Since the past century physics has been using mainly two ways to study and describe the physical world. The first way is through classical physics, a model describing the motion and behaviour of macroscopic objects. The motion of terrestrial bodies, the motion of Earth itself as well as the motion of planets, stars and galaxies, are fully described through classical mechanics and Newton’s laws, laws based on cause and effect. The second way is through quantum physics which refers to the study of the microcosm, of molecules, atoms and fundamental particles, things which Newtonian physics is insufficient to describe as the nature of the microcosm is probabilistic and not deterministic. The correspondence principle predicts that the resulting behavior of systems described by the theory of quantum mechanics reproduces the results of classical physics in a specific limit and that the latter can describe the phenomena of these systems. This happens in the limit of large quantum numbers, meaning the study of macroscopic bodies. Under that scope, classical mechanics is essentially considered as a limit state of quantum mechanics, a, by definition, more fundamental theory. Erwin Schrödinger, in 1926, first grappled with the proof of the principle of correspondence. He formulated that in coherent states of the quantum harmonic oscillator there are minimum uncertainty Gaussian wave packets which satisfy the Schrödinger equation.
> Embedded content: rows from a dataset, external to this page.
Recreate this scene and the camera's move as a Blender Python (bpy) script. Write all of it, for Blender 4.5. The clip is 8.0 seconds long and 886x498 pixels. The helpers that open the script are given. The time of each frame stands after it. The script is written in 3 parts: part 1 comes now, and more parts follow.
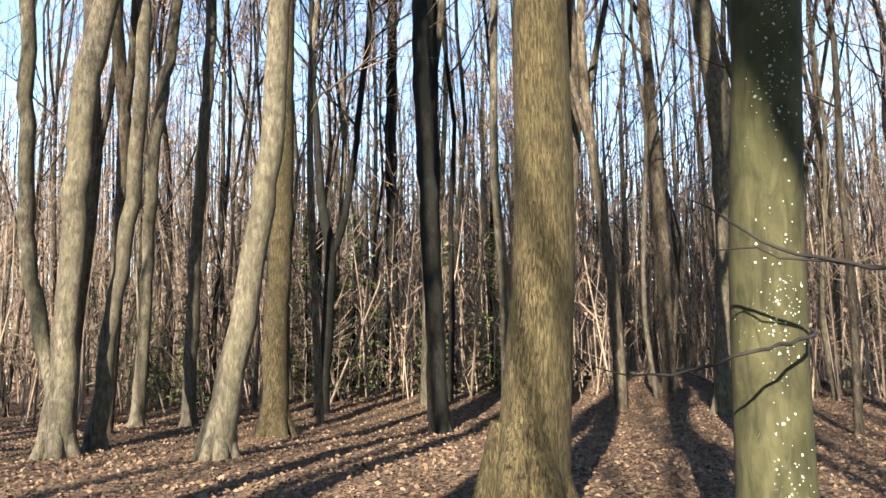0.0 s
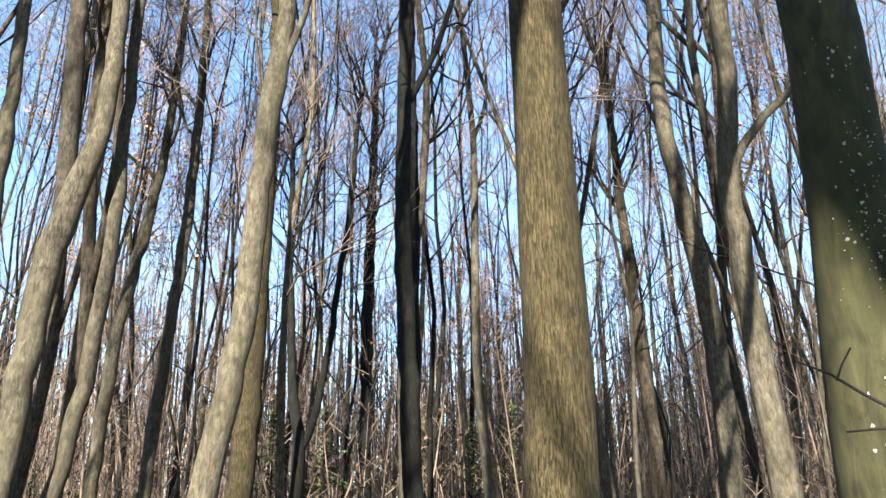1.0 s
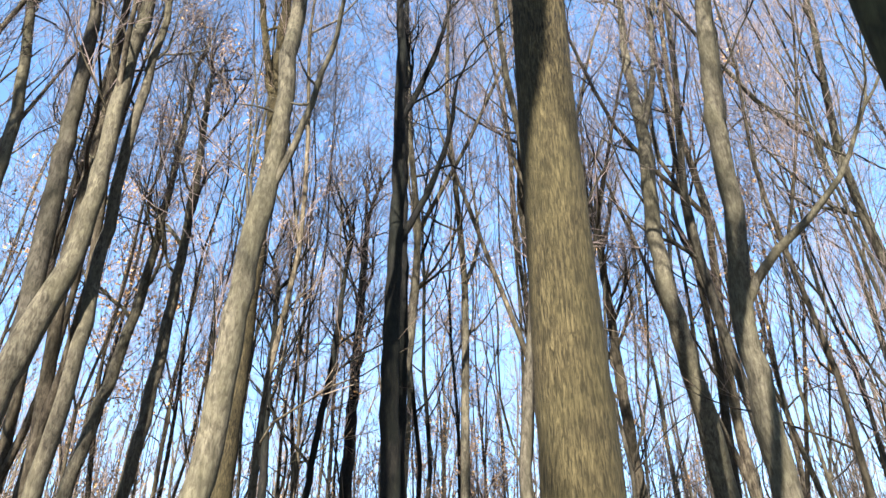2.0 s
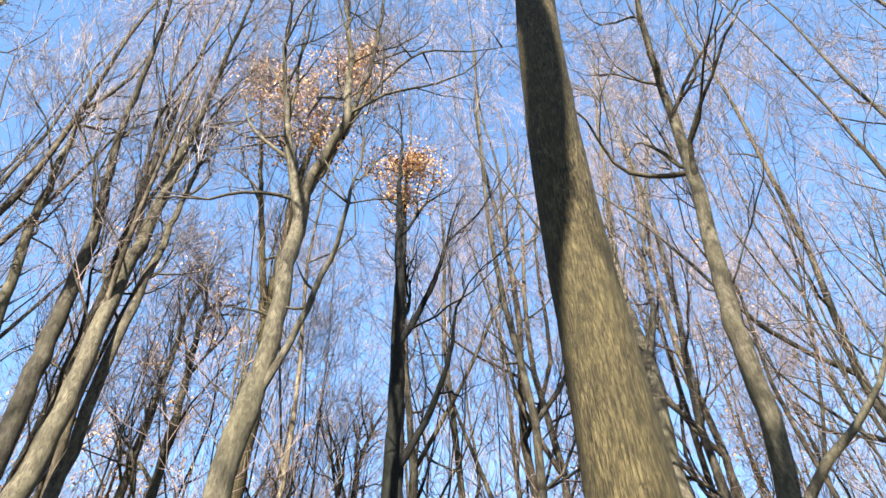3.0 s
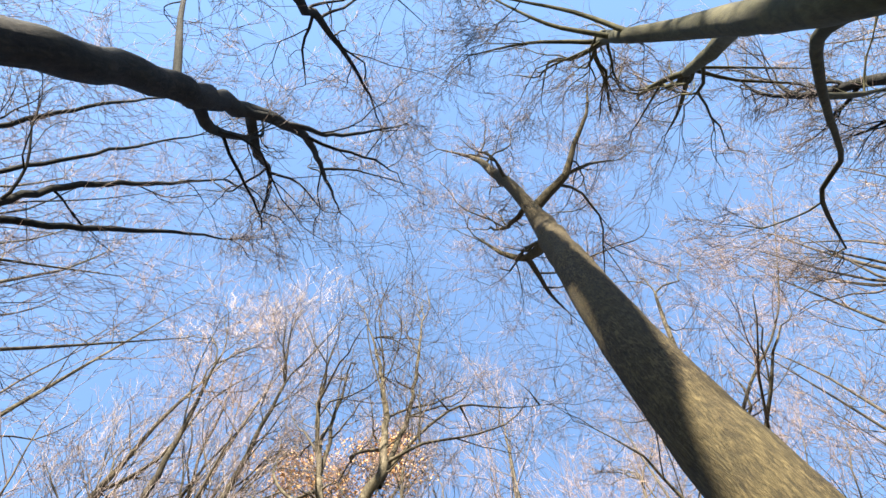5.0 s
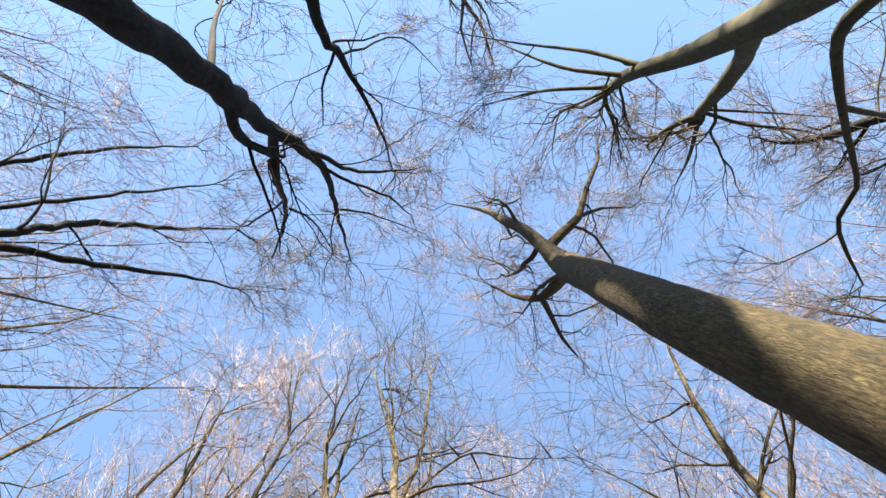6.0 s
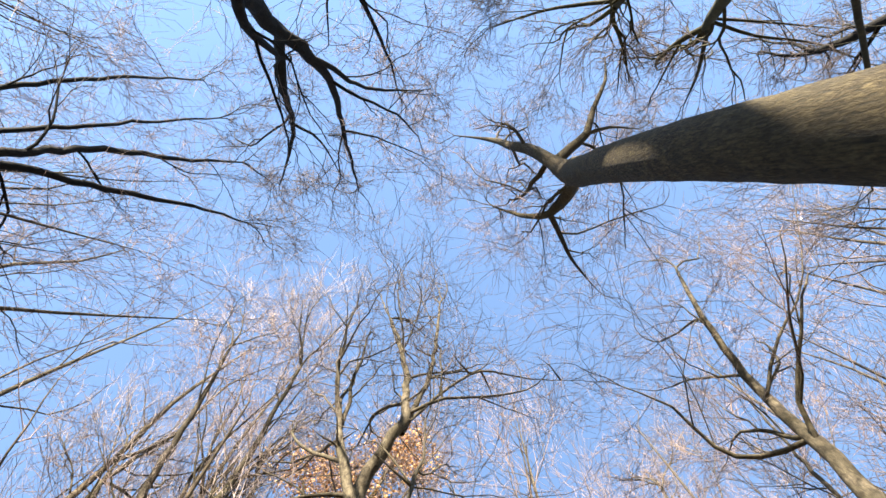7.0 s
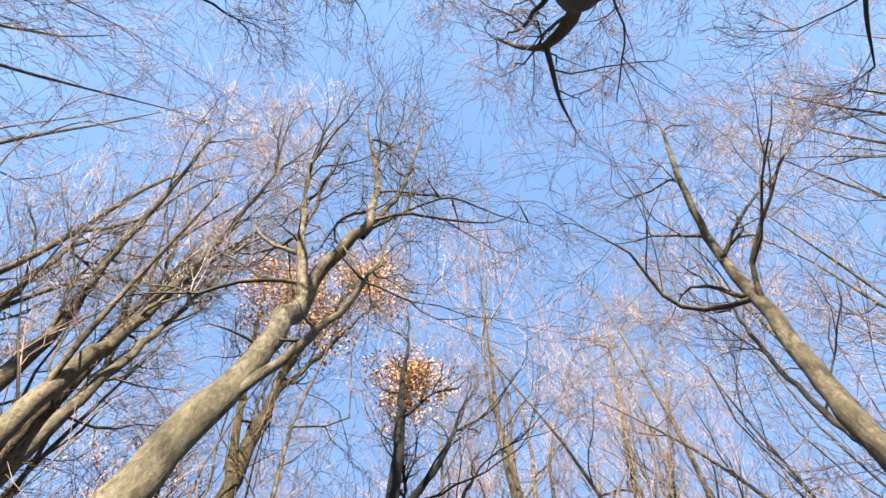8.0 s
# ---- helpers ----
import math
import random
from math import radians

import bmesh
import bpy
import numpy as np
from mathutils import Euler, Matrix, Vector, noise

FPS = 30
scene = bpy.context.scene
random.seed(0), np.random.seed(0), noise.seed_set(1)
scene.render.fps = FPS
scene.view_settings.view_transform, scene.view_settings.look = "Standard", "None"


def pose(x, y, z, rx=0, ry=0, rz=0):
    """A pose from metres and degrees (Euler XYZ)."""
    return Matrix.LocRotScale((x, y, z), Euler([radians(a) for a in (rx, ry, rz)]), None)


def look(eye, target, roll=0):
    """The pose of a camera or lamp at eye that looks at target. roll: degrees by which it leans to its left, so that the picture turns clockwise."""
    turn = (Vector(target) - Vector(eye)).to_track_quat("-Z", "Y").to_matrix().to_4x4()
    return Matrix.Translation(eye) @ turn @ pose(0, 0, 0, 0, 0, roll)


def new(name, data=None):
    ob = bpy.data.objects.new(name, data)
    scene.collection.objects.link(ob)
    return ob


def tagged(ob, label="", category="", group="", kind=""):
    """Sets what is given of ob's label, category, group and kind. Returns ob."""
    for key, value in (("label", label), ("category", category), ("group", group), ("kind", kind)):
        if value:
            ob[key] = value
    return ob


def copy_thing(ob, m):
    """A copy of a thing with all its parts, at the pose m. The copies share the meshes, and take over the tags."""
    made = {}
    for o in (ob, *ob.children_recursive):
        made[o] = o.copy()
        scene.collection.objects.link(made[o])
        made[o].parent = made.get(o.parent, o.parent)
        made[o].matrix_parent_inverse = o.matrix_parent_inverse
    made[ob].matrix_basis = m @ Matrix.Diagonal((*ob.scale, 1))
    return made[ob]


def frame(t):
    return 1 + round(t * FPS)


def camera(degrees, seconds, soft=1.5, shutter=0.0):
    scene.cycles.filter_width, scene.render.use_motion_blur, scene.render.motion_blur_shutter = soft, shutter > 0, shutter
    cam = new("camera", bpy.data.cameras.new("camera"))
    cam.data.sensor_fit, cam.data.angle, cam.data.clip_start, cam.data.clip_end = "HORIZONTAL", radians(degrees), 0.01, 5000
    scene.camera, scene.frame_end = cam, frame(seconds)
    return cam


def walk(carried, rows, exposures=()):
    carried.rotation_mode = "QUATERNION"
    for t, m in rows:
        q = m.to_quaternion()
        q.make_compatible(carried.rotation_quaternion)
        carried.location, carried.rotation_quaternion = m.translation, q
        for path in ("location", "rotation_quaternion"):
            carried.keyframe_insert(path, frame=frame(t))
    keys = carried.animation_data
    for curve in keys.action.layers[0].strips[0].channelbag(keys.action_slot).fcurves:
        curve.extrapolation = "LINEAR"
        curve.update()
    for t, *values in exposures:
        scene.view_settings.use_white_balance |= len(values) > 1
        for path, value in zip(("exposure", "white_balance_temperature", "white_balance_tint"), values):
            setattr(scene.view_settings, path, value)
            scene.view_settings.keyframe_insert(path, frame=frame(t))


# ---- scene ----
cam = camera(59.66, 8.0, soft=1.5)
PATH = [
    (0.0, pose(0.199, 0.637, 1.463, 96.16, 0.98, 2.10)),
    (0.4, pose(0.143, 0.984, 1.509, 101.23, 0.51, 1.56)),
    (0.5, pose(0.111, 1.072, 1.503, 103.74, -0.13, 1.87)),
    (1.0, pose(-0.011, 1.498, 1.508, 110.42, 1.06, 0.02)),
    (1.5, pose(-0.081, 1.982, 1.522, 118.52, 0.02, 0.81)),
    (1.7, pose(-0.096, 2.147, 1.505, 120.04, 0.30, -0.74)),
    (2.8, pose(-0.193, 3.364, 1.454, 136.73, 0.77, -1.94)),
    (3.0, pose(-0.264, 3.597, 1.430, 141.98, 0.93, -2.01)),
    (3.5, pose(-0.276, 4.056, 1.497, 147.40, 0.80, -0.24)),
    (4.0, pose(-0.358, 4.544, 1.581, 155.68, -0.24, 2.95)),
    (4.5, pose(-0.434, 4.918, 1.610, 165.09, 0.47, 1.33)),
    (5.0, pose(-0.537, 5.369, 1.543, 173.55, 0.52, 1.65)),
    (5.2, pose(-0.598, 5.552, 1.513, 176.54, -0.86, 0.19)),
    (6.3, pose(-0.846, 6.496, 1.525, 180.04, 0.85, 1.12)),
    (6.5, pose(-0.821, 6.665, 1.529, 179.90, 0.23, 0.70)),
    (7.0, pose(-0.857, 7.120, 1.458, 177.40, 0.00, 1.73)),
    (7.5, pose(-0.677, 7.559, 1.443, 173.67, 0.65, -2.44)),
    (8.0, pose(-0.609, 7.885, 1.432, 167.26, -0.18, -7.03)),
]
walk(cam, PATH, [(0.0, 2.80, 5850, 7), (1.5, 2.68, 5450, 6), (3.0, 2.90, 5600, 6), (4.5, 3.0, 5950, 7), (6.5, 3.03, 6450, 10), (8.0, 3.04, 6150, 9)])

# ---- world and sun ----
SUN_AZ = 12.0      # the shadows run this many degrees to the right of straight ahead
SUN_EL = 24.0
world = bpy.data.worlds.new("world")
scene.world = world
world.use_nodes = True
wn, wl = world.node_tree.nodes, world.node_tree.links
sky = wn.new("ShaderNodeTexSky")
sky.sky_type = "NISHITA"
sky.sun_disc = False
sky.sun_elevation = radians(SUN_EL)
sky.sun_rotation = radians(180 + SUN_AZ)
sky.air_density = 1.0
sky.dust_density = 0.05
sky.ozone_density = 0.9
wn["Background"].inputs["Strength"].default_value = 0.07
wl.new(sky.outputs[0], wn["Background"].inputs["Color"])
sun = new("sun", bpy.data.lights.new("sun", "SUN"))
sun.data.energy = 5.0
sun.data.angle = radians(0.6)
sun.data.color = (1.0, 0.88, 0.71)
sun_to = Vector((-math.sin(radians(SUN_AZ)), -math.cos(radians(SUN_AZ)), math.tan(radians(SUN_EL))))
sun.matrix_world = look(sun_to * 60, (0, 0, 0))


# ---- materials ----
def mat(name, rough=0.85, spec=0.25):
    m = bpy.data.materials.new(name)
    m.use_nodes = True
    b = m.node_tree.nodes["Principled BSDF"]
    b.inputs["Roughness"].default_value = rough
    b.inputs["Specular IOR Level"].default_value = spec
    return m, m.node_tree.nodes, m.node_tree.links, b


def noise_node(n, l, scale, detail=4, stretch=(1, 1, 1), distort=0.0):
    tc = n.new("ShaderNodeTexCoord")
    mp = n.new("ShaderNodeMapping")
    mp.inputs["Scale"].default_value = stretch
    nz = n.new("ShaderNodeTexNoise")
    nz.inputs["Scale"].default_value = scale
    nz.inputs["Detail"].default_value = detail
    nz.inputs["Distortion"].default_value = distort
    l.new(tc.outputs["Object"], mp.inputs["Vector"])
    l.new(mp.outputs[0], nz.inputs["Vector"])
    return nz


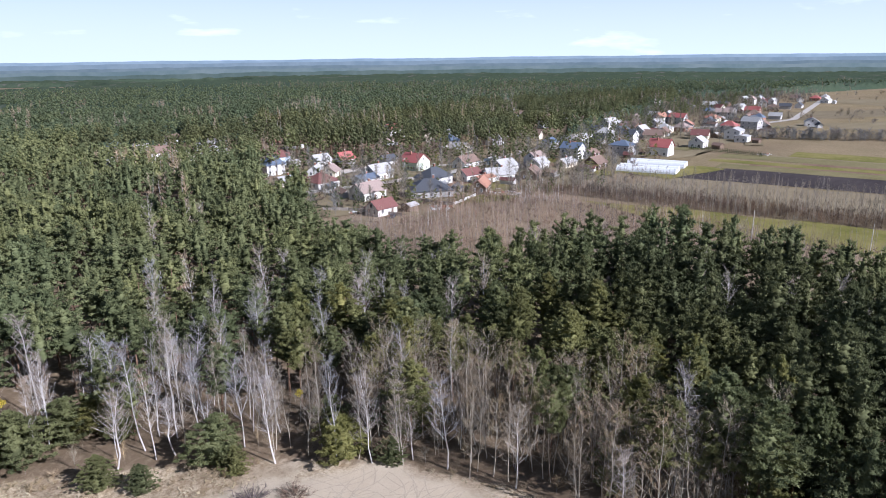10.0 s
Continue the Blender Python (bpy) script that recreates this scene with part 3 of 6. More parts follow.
def branch_crown(rng, h, r, boughs, per, size, low, point):
    """A pine crown of rising boughs, each a row of tufts with sprays of needles, round a close inner crown."""
    u = (np.arange(boughs) + rng.uniform(0, 1, boughs)) / boughs
    a = np.arange(boughs) * 2.4 + rng.normal(0, 0.3, boughs)
    lobe = 1 + 0.16 * np.sin(2 * a + rng.uniform(0, 6)) + 0.12 * np.sin(3 * a + rng.uniform(0, 6))
    reach = r * (1 - u ** point) ** 0.75 * (0.75 + 0.25 * np.minimum(1, u / 0.15)) * lobe * rng.uniform(0.72, 1.08, boughs) + 0.04 * r
    foot = h * (low + (0.94 - low) * u)
    c, rc = [], []
    for f in (0.45, 0.68, 0.86, 1.0):
        bend = a + rng.normal(0, 0.22, boughs) * f
        c.append(np.stack([f * reach * np.cos(bend), f * reach * np.sin(bend), foot + (0.3 * f * f - 0.06) * reach + rng.normal(0, 0.012, boughs) * h], -1))
        rc.append(r * (1.5 - 0.5 * f) * rng.uniform(0.8, 1.2, boughs) * (1 - 0.45 * u) * 0.95 / math.sqrt(boughs))
    c, rc = np.concatenate(c), np.concatenate(rc)
    core = lumps(rng, c, 0.62 * rc, 0.62, OCT)
    uz = np.linspace(0.03, 0.97, 14)
    rz = r * (1 - uz ** point) ** 0.75 * 0.36 + 0.03 * r
    inner = lumps(rng, np.stack([0 * uz, 0 * uz, h * (low + (0.94 - low) * uz)], -1), rz, 0.9, OCT)
    n = len(c)
    d = unit(rng.normal(size=(n * per, 3)) * [1, 1, 0.8] + [0, 0, 0.45])
    P = np.repeat(c, per, 0) + d * (np.repeat(rc, per) * rng.uniform(0.3, 1.05, len(d)))[:, None] * [1, 1, 0.6]
    w = unit(0.7 * d + [0, 0, 0.55] + 0.3 * rng.normal(size=d.shape))
    ln = size * rng.uniform(0.7, 1.4, (len(P), 1))
    return heap(core, inner, slivers(P - 0.3 * w * ln, P + 0.7 * w * ln, size * rng.uniform(0.3, 0.55, len(P)), rng))


def pine_trunk(rng, h, r, sides=5):
    p = np.array([[0, 0, -0.3], [0.05, 0.02, 0.3 * h], [0.1 * rng.normal(), 0.1 * rng.normal(), 0.65 * h], [0, 0, 0.97 * h]])
    pieces = [limb(p, [r, 0.8 * r, 0.5 * r, 0.05 * r], sides)]
    for k in range(9):
        z = h * rng.uniform(0.25, 0.8)
        a = rng.uniform(0, 6.28)
        ln = h * rng.uniform(0.06, 0.13)
        pieces.append(limb([[0, 0, z], [ln * math.cos(a), ln * math.sin(a), z + 0.25 * ln]], [0.22 * r, 0.05 * r], 3))
    return heap(*pieces)


def bare_tree(rng, h, spread_r, limbs, twigs, twig_w=0.035, low=0.25, lean=0.0, up=1.0, stems=1, trunk_r=None):
    """A leafless tree: trunk and limbs, and its twigs apart."""
    trunk_r = trunk_r or h * 0.0062 + 0.02
    wood, A, B = [], [], []
    for s in range(stems):
        la, lm = rng.uniform(0, 6.28), lean * rng.uniform(0.6, 1.4)
        hs = h * (1 if s == 0 else rng.uniform(0.75, 1.0))
        zz = np.linspace(-0.2, hs, 6)
        t = np.clip(zz / hs, 0, 1)
        P = np.stack([lm * hs * t * math.cos(la) + 0.012 * hs * np.cumsum(rng.normal(size=6)), lm * hs * t * math.sin(la) + 0.012 * hs * np.cumsum(rng.normal(size=6)), zz], -1)
        P[0, :2] = P[1, :2] * 0
        wood.append(limb(P, trunk_r * (1 - 0.93 * t) + 0.006, 5))
        for k in range(limbs // stems):
            u = low + (0.97 - low) * rng.uniform() ** 0.85
            base = np.array([np.interp(u * hs, zz, P[:, i]) for i in range(3)])
            a = rng.uniform(0, 6.28)
            ln = spread_r * (1.15 - 0.8 * u) * rng.uniform(0.65, 1.2)
            rise = up * ln * rng.uniform(0.6, 1.5)
            mid = base + [0.55 * ln * math.cos(a), 0.55 * ln * math.sin(a), 0.42 * rise]
            tip = base + [ln * math.cos(a + 0.2), ln * math.sin(a + 0.2), rise]
            r0 = trunk_r * (1 - 0.9 * u) * 0.3 + 0.008
            wood.append(limb([base, mid, tip], [r0, 0.5 * r0, 0.006], 3))
            m = max(1, twigs // limbs)
            f = rng.uniform(0.25, 1.0, (m, 1))
            q = np.where(f < 0.55, base + (mid - base) * f / 0.55, mid + (tip - mid) * (f - 0.55) / 0.45)
            d = unit(unit(tip - base) * 0.7 + rng.normal(size=(m, 3)) * 0.75 + [0, 0, 0.35 * up])
            A.append(q), B.append(q + d * (0.26 * h ** 0.5 * rng.uniform(0.5, 1.3, (m, 1))))
    A, B = np.concatenate(A), np.concatenate(B)
    return heap(*wood), slivers(A, B, twig_w * rng.uniform(0.6, 1.3, len(A)), rng)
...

In a coherent state the expected values of the Heisenberg picture are the exact same with the equations of motion of classical mechanics and exhibit little dispersion in high energies. Schrödinger tried to extend his theory unto more complex systems but this proved infeasible due to computational problems. It was only thirty years ago when the interest in the classical limit was rekindled and it was even later, in 2005, when Roy J. Clauber would win the Nobel prize for his contribution in the quantum theory of optical coherence.

Coherent states represent the kind of quantum states of the quantum harmonic oscillator that exist as close as possible to the classical limit. It is as close as we have ever gotten to connecting the completely deterministic macrocosm and the predictability of classical physics with the chaotic probabilistic microcosm of quantum mechanics.